Bugs, both native and imported, are becoming more mobile across the country, leaving dead trees in their wakeCanada's vast boreal forest
is facing the devastating threat of mountain pine beetles as early as this summer, causing widespread economic and environmental damage, warns one of the country's foremost experts on the grain-sized insects.
Last summer, a great swarm of beetles was caught in prevailing winds, blowing into Alberta and landing at the doorstep of the boreal forest.
Alberta recently declared the growing pine beetle problem an emergency and has set out to cut and burn infected trees.

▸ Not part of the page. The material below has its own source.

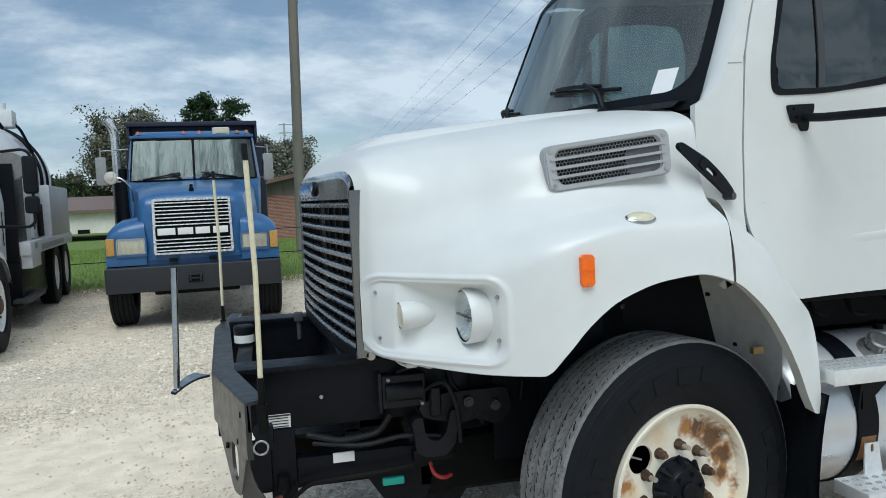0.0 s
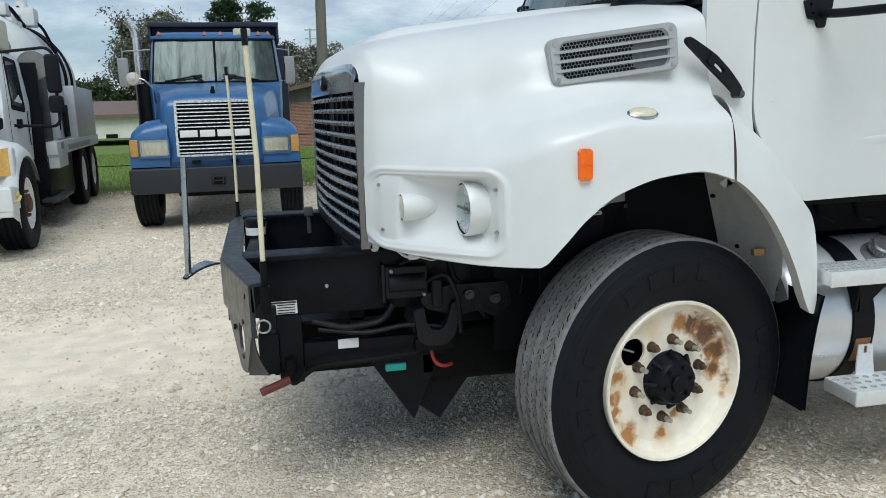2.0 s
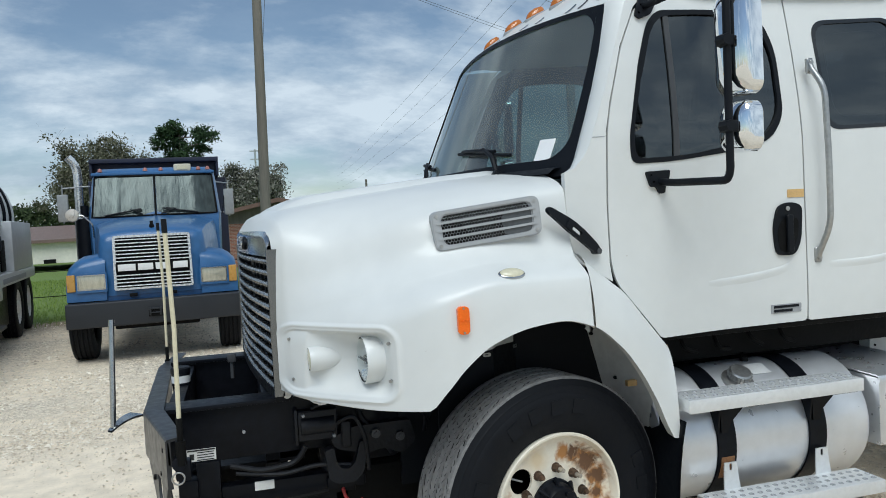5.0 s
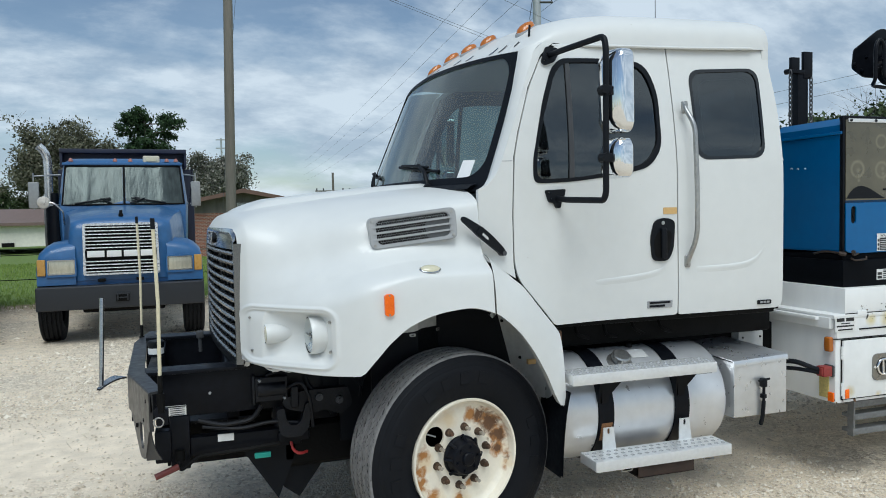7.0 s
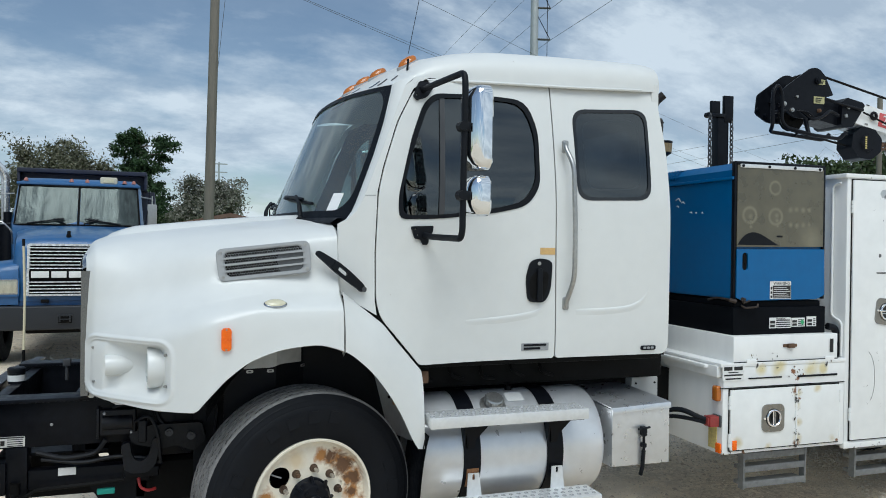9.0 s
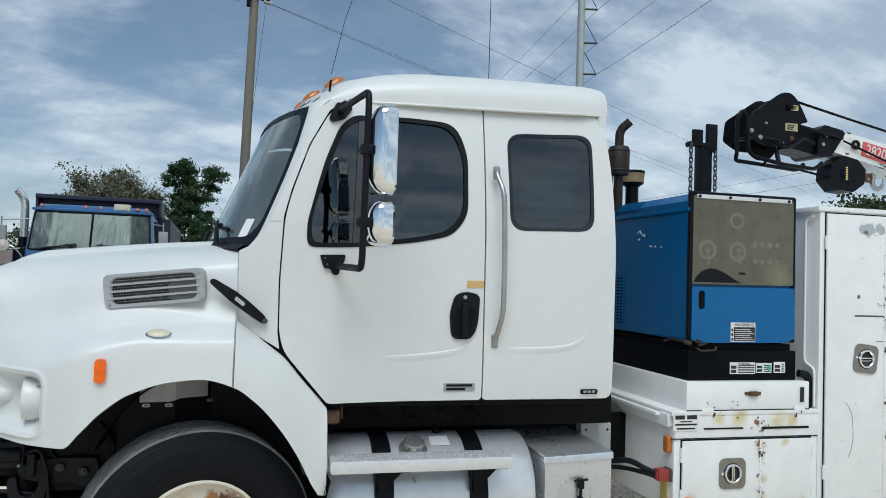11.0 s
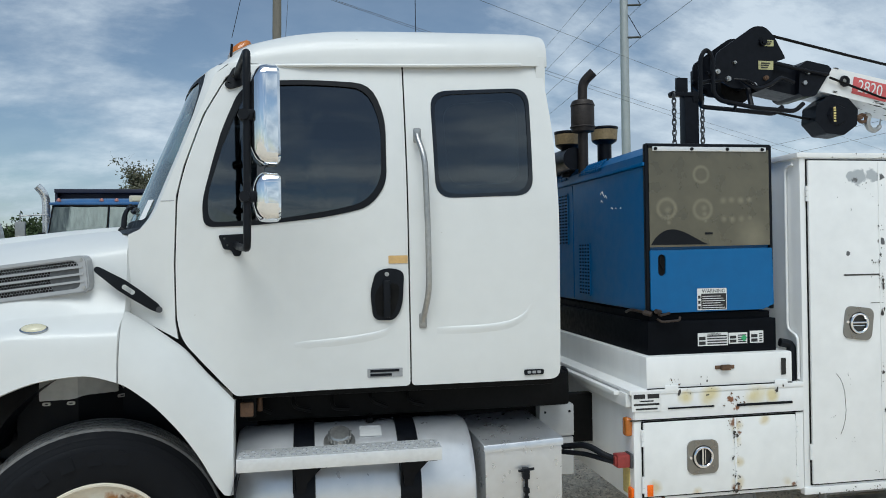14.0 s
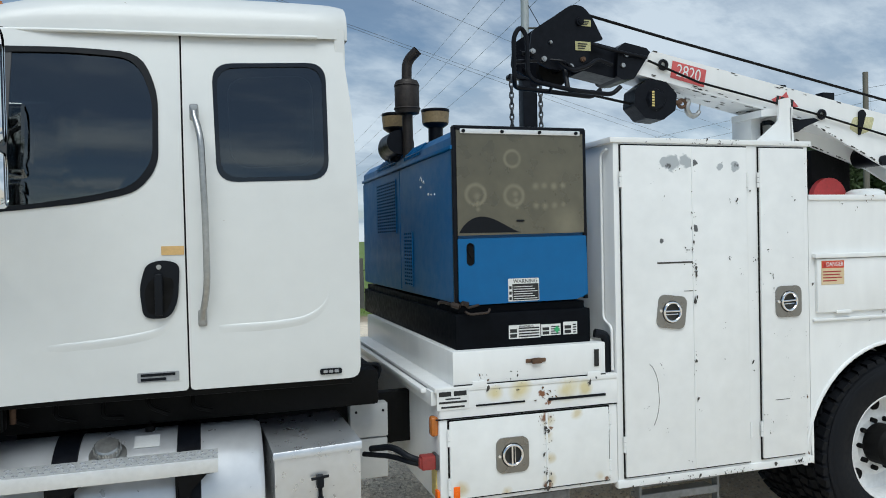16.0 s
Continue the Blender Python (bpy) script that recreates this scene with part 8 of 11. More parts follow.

“If the stars align and the beetles are transported long distances to the east, there is a possibility that the mountain pine beetle could get into the margins of the boreal forest in 2007,” said Allan Carroll, a research scientist with the Pacific Forestry Centre in Victoria.
“If the beetles from last year were able to get nearly there in one go [through wind dispersal], then just given that there could be even more beetles available to one of these dispersal events, the possibility is there.”
Experts believe that if the large number of pine beetles on the western side of the Rocky Mountains emerge this summer and happen to correspond with strong eastward winds, there's a possibility those insects could go even further and land in the boreal forest as early as the summer.
The boreal forest, which extends across the northern half of the country, is a remarkable ecosystem that plays an essential part in the storage of carbon, itself a key form of natural environmental regulation. The mountain pine beetles have affected 9.2 million hectares of British Columbia's interior and northern forests.
Dr. Carroll said his climate-change predictions – even the most conservative ones he has produced – indicate that the boreal forest is going to be a fairly good place for beetles before too long.
“The pine beetle has been responding to a warming environment for a couple of decades now. What it's doing is predictable given a warming environment and it really indicates what can happen as things change and ecosystems rearrange themselves in the face of a changing environment,” he said.
The pine beetle, which is indigenous to British Columbia, feeds mainly on mature lodgepole pine, but scientists say they could easily jump to Jack pines, which are located in the boreal forest.
They attack trees by laying eggs under the bark. When the eggs hatch, the larvae mine the phloem area beneath the bark and kill the tree by cutting its supply of nutrients. The tree turns a brownish-red colour.
Pine beetles can't survive in Canada's cold weather, but several consecutive mild winters in Western Canada have resulted in the beetle problem reaching epidemic levels. Researchers suggest that by 2013, it will have killed 80 per cent of the mature pine in B.C.
Dr. Carroll fears that there's not much more that can be done other than focus on early detection and removing infected trees.
The Canadian Food Inspection Agency last week expanded a containment area in Nova Scotia to stop the spread of the brown spruce longhorn beetle. The beetle, a European pest that attacks dead or dying trees, was first spotted in Point Pleasant Park in Halifax. Scientists believe it came to the area in 1990 through infested wood packaging materials brought through the port there.
Meanwhile the emerald ash borer, discovered in 2002, has infected roughly a million ash trees in Southwestern Ontario. Government officials say they have been able to control another foreign species in the area, the Asian longhorned beetle, by cutting down infected trees.
Beetle infestations in various parts of the country have rattled the forest industry.
Doug Routledge, vice-president of the Council of Forest Industries in B.C., said the industry is moving quickly to salvage damaged trees. He doesn't know what the long-term impact will be, indicating there may be some reduction in annual harvests.
“There's always angst because there's no certainty with this. We have to adjust as we go,” Mr. Routledge said.
Crystal Ernst, a program officer with pest emergencies at the Canadian Food Inspection Agency, said that global trade is the cause of these insects entering the country. The tiny hitchhikers are hiding in large wood crates being shipped across oceans.
“Eradication is pretty much impossible. Simply because once you've got it, there's no getting rid of it. In these new areas, it will now be a long-term issue,” Dr. Carroll said.